Sie sind praktizierende Islamisten, aber eher von der liberalen Sorte. Auf jeden Fall sieht man ihnen ihre religiöse Zugehörigkeit in keiner Art und Weise an. Myanmar ist das einzige Land in Südostasien, wo die grosse Mehrheit der Bewohner keine westlichen Kleider tragen, sondern ihre traditionelle
Kleidung, den Longyi. Ein Rundtuch das bis zu den Fussgelenken reicht und von den Männern vorne und den Frauen seitlich verknotet wird. Dazu tragen sie Flip-Flop Sandalen mit Ledersohlen und mit Samt ausgekleidetem Fussbett. No No und Jo Jo tragen aber mehrheitlich bereits Hosen nach Western Art, weil es der Mode entspricht die sie im Fernsehen mitbekommen. Der Wandel wird hier wohl oder übel in der kommenden Generation stattfinden. Sobald wir aufgegessen haben drängen die Kinder darauf endlich das Haus ihres Grossvaters zeigen zu dürfen. Williams Eltern wohnen etwa 1 km weit weg. Wir werden einzeln kurzerhand je in ein Trishaw verfrachtet, ein Velo mit Seitenwagen wo der Fahrgast Platz nehmen kann. Für ganze 500K, etwa 50 Rappen pedalt uns der Fahrer zum Haus des Grossvaters. Wir sind vorangemeldet und werden aufs herzlichste begrüsst. Es ist ein grosses, komfortabel eingerichtetes Haus, auch dem gehobenen Mittelstand zuzuordnen. Der Grossvater ist 76-jährig und war als Bewässerungs-Ingenieur für die Regierung tätig. Er bezieht eine Rente und betreibt nebenbei im angebauten Gebäude einen Spezereiladen und ein Internet-Kaffee. Wir sind natürlich aufgefordert das Internet, auf das man sehr stolz ist, zu testen. Ich bin erstaunt, dass es ohne Einschränkung zur Verfügung steht. Es wird auch dementsprechend rege von den Jugendlichen benützt. Als wir uns von unseren Gastgebern verabschieden, werden wir bereits für übermorgen zu einer Geburtstagsparty der Familie eingeladen.
Diese Leute sind unglaublich gastfreundlich. Nebst der Schönheit des Landes sind es die Begegnungen mit der Bevölkerung die das Reisen in diesem Land so interessant machen. Am Mittwoch machen wir unseren ersten grösseren Veloausflug ins 25 km entfernte Shwedaung. Die Strasse führt dem Irrawaddy entlang durch reichlich Schatten spendende Baumalleen, sehr angenehm.

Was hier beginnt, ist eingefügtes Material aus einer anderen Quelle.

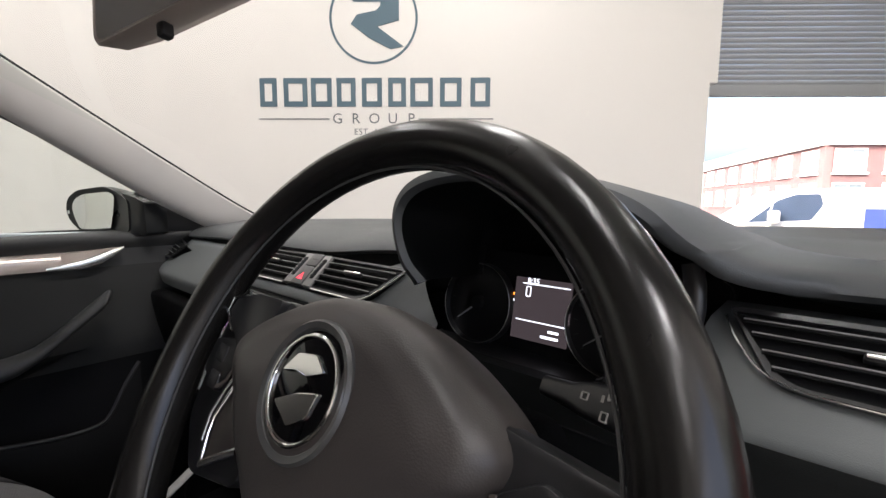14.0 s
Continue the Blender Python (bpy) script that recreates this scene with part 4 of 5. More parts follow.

Teilweise sind es riesige Bäume, die sicher schon über 100 Jahre alt sind. In Shwedaung gibt es eine Pagode mit einer grossen, einzigartigen Buddah Figur mit Brille! Etwa 4 km weiter im Landesinnern besuchen wir
 noch den Shwenattaung Paya (golden Spirit Mountain) mit einer Ansammlung von mehreren bemerkenswerten Pagoden. Die Fahrt dorthin ist äusserst unterhaltsam und zeigt uns Myanmar von seiner schönsten Seite. Andere westliche Touristen können wir den ganzen Tag keine ausmachen. Diese tummeln sich in den grossen Touristen Zentren. Am Donnerstag besuchen wir die Ruinen der alten Hauptstadt aus dem 5. Jh. Ayekhittaya. Viel ist von dieser Stadt nicht mehr zu sehen. Diese Besichtigung ist aus unserer Sicht ein Flop, dafür war die Velofahrt dorthin unterhaltsam. Zurück in Pyay besichtigen wir noch die Shwesandaw Paya die sehr imposant auf dem zentralen Hügel thront und zu den landesweit wichtigsten Buddhistischen Pilgerstätten zählt, dann sind wir ja für heute Abend zur Geburtstagsparty eingeladen. Auf dem Markt kaufen wir uns je einen Blumenstrauss, damit wir nicht wieder mit leeren Händen dastehen. Es sind bereits viele Leute anwesend und wir werden immer wieder wichtigen Familienmtgliedern vorgestellt. Der eigentliche Familien Clan umfasst etw 300 Mitglieder, die alle einen wohlhabenden Eindruck hinterlassen. Nach 2 Stunden ziehen wir uns diskret zurück.